Cache-Control: immutable is one of the highest-leverage header values you’ll write. A year of TTL on content that genuinely never changes. Browser cache. CDN cache. Every byte served exactly once, then free forever. Four characters in a header save an unbounded number of round trips.

Specific error codes pay for themselves the first incident. quota_exceeded and network_error route to different recovery paths. The union type is the documentation for the runbook.

Voice choice locks in early. Once you’ve pre-rendered 1,000 cards with George, swapping to a different voice means re-rendering all 1,000. The “nuclear option” is supported but expensive. Pick the voice deliberately; document the choice as a course-level commitment.

Mispronunciation is a pre-rendered cost. RecallIQ shipped with the Hail Mary’s pre-rendered audio saying “I-men” instead of “ah-men” for “Amen” — a non-American-English voice slipped through on one render. With streaming, you can swap voice or model per playback and just try again. With pre-rendered audio, you have to detect the issue, re-render, and re-upload. The fix is straightforward; the detection needs a user complaining. Build a “this audio sounds wrong” feedback path early.

Pre-rendering changes the cost shape from “per playback” to “per content unit.” This isn’t just an optimization — it’s a different relationship between your bill and your traffic. Streaming makes the bill a function of how much your users use the app. Pre-rendering makes it a function of how much content exists. Two completely different growth curves. The architectural choice is also a business-architecture choice.

When you should NOT pre-render

The case for streaming hasn’t disappeared. Stream when:

The content is genuinely dynamic — varies per session, per user, per turn.
Total volume is small — a few hundred renders a day, you don’t care about the bill.
You’re prototyping. Get the voice working first. Optimize when usage justifies it.
Voice itself is personalized — per-user voice cloning, voice picked at session time — where pre-rendering wouldn’t reduce uniqueness.

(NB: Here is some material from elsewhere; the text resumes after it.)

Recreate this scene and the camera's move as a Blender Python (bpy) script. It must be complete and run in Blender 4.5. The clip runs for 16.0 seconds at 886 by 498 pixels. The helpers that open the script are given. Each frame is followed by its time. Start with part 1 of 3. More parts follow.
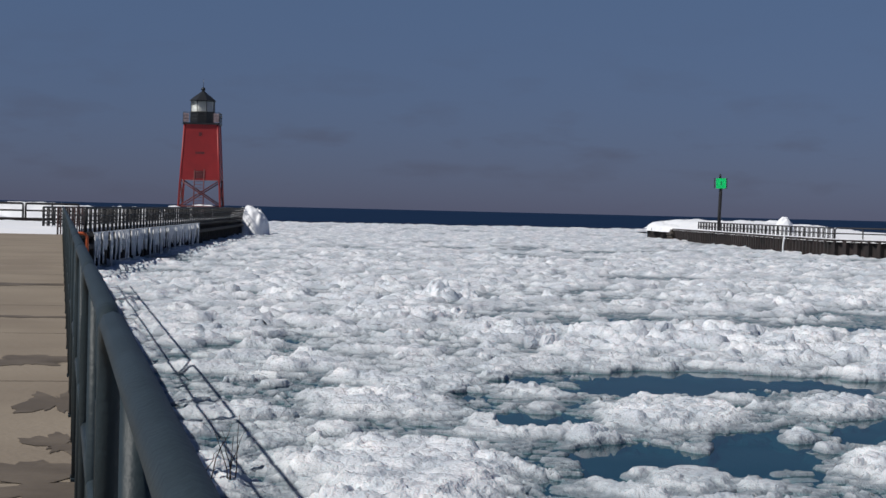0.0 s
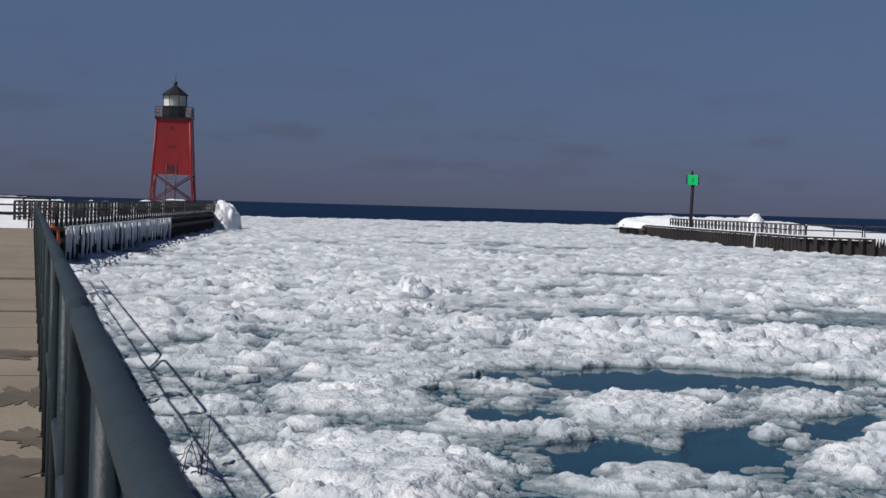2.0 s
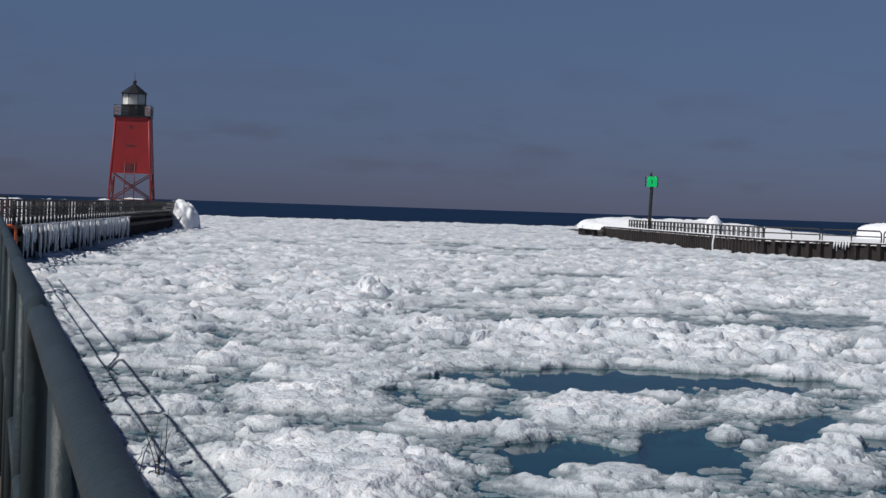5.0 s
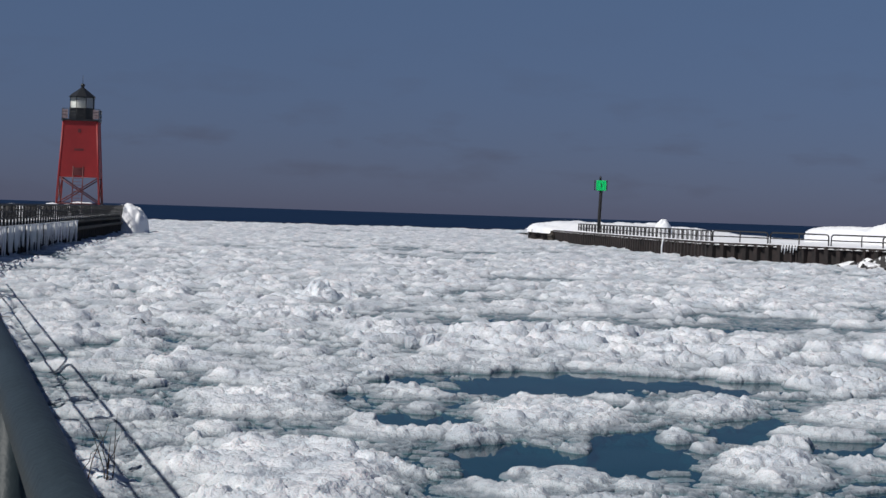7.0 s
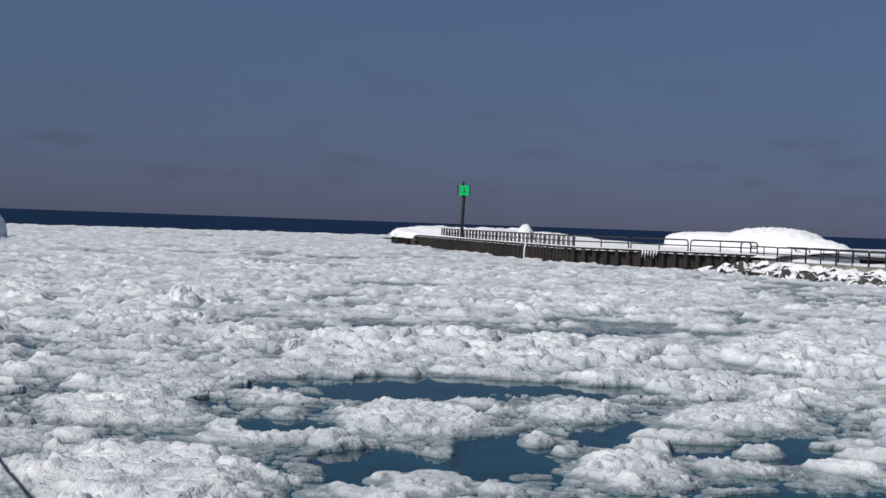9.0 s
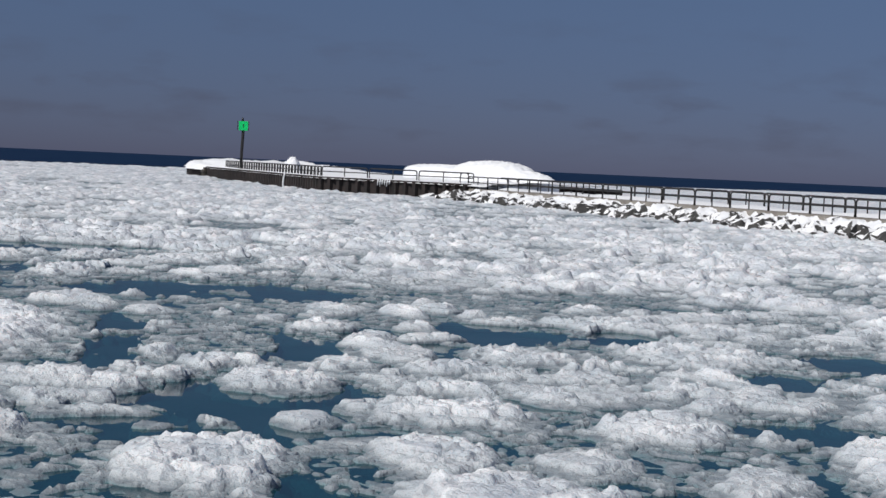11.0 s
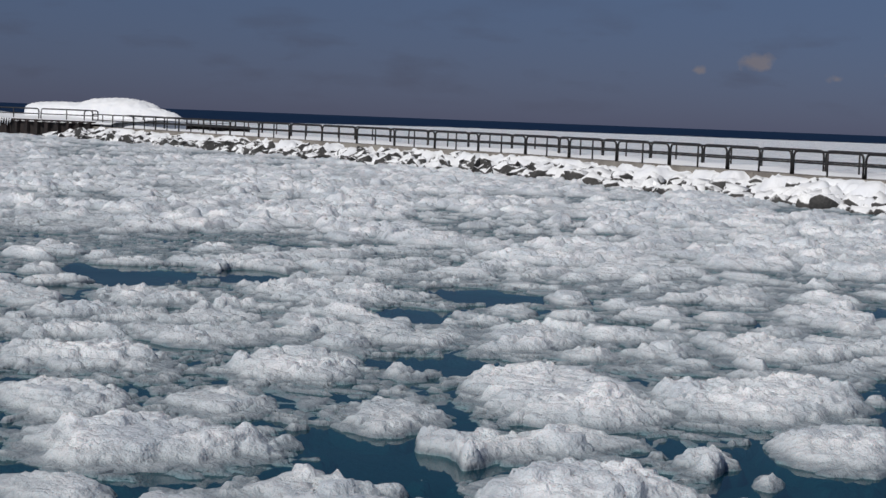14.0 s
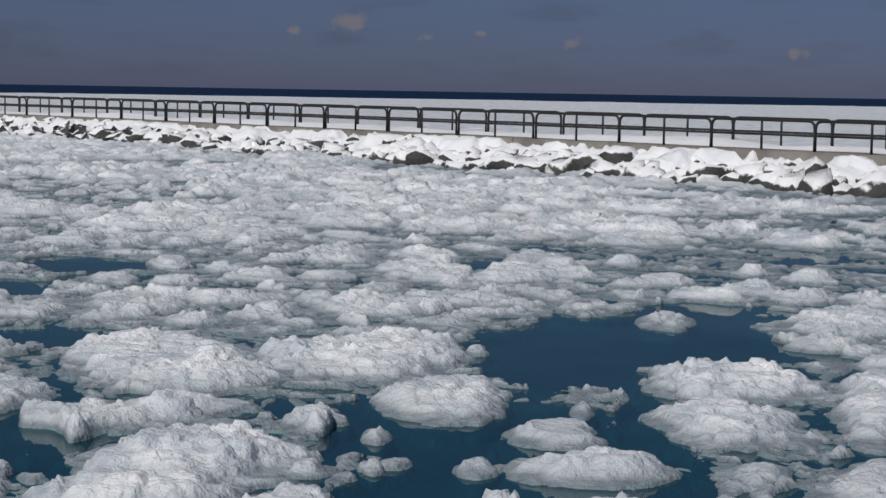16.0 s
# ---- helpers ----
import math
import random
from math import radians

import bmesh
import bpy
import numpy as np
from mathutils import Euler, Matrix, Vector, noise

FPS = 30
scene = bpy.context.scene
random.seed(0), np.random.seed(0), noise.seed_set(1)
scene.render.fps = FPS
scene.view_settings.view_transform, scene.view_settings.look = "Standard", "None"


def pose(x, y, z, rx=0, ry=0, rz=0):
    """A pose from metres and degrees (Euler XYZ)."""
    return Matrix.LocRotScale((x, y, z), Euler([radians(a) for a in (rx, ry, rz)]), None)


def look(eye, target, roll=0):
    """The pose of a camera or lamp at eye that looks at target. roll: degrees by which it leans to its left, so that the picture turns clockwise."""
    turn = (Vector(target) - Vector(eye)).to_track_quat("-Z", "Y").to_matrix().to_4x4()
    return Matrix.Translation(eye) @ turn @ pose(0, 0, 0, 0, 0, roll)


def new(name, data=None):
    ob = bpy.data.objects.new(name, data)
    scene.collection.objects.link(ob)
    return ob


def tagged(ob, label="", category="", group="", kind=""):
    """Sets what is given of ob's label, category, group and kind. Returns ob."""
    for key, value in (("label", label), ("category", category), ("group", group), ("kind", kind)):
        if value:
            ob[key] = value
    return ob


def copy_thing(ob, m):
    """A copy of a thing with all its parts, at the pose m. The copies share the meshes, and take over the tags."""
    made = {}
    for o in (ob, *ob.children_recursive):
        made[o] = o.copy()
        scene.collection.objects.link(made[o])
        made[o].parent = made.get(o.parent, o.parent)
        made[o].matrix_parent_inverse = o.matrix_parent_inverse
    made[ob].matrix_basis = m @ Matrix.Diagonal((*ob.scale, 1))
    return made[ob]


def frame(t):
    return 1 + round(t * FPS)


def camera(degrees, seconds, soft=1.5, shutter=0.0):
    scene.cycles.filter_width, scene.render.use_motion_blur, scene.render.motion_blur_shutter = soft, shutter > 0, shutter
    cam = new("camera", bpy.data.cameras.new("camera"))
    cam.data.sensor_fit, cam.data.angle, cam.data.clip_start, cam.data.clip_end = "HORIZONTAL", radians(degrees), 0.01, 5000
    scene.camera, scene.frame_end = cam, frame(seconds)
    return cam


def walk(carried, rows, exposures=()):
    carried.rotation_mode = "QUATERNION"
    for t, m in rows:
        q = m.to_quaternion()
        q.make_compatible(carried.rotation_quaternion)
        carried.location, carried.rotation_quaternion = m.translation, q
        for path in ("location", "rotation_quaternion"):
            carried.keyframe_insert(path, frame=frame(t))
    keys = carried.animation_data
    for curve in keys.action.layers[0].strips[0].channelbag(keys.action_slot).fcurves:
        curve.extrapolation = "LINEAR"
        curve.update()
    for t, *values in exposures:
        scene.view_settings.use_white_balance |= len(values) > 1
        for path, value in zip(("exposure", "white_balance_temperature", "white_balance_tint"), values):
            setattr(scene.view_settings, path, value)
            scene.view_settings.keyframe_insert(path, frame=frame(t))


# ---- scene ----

The right architecture is hybrid. Pre-render the canonical static content. Stream the dynamic content. You probably already know which is which in your app — you just haven’t named the line.

The meta-lesson

Efficiency is multidimensional. Cost is the loudest signal because it’s a number you can compare. But quota is efficiency. Latency is efficiency. Predictability is efficiency. UX during outages is efficiency.

The streaming model I started with optimized for the engineer — easier to write, just call the API. The pre-render model optimizes for everyone downstream: the user, the budget, the operations, the future maintainer.

Naive defaults compound. Pick the default deliberately.

This is one of the architectural decisions from the RecallIQ case study, expanded into its own piece.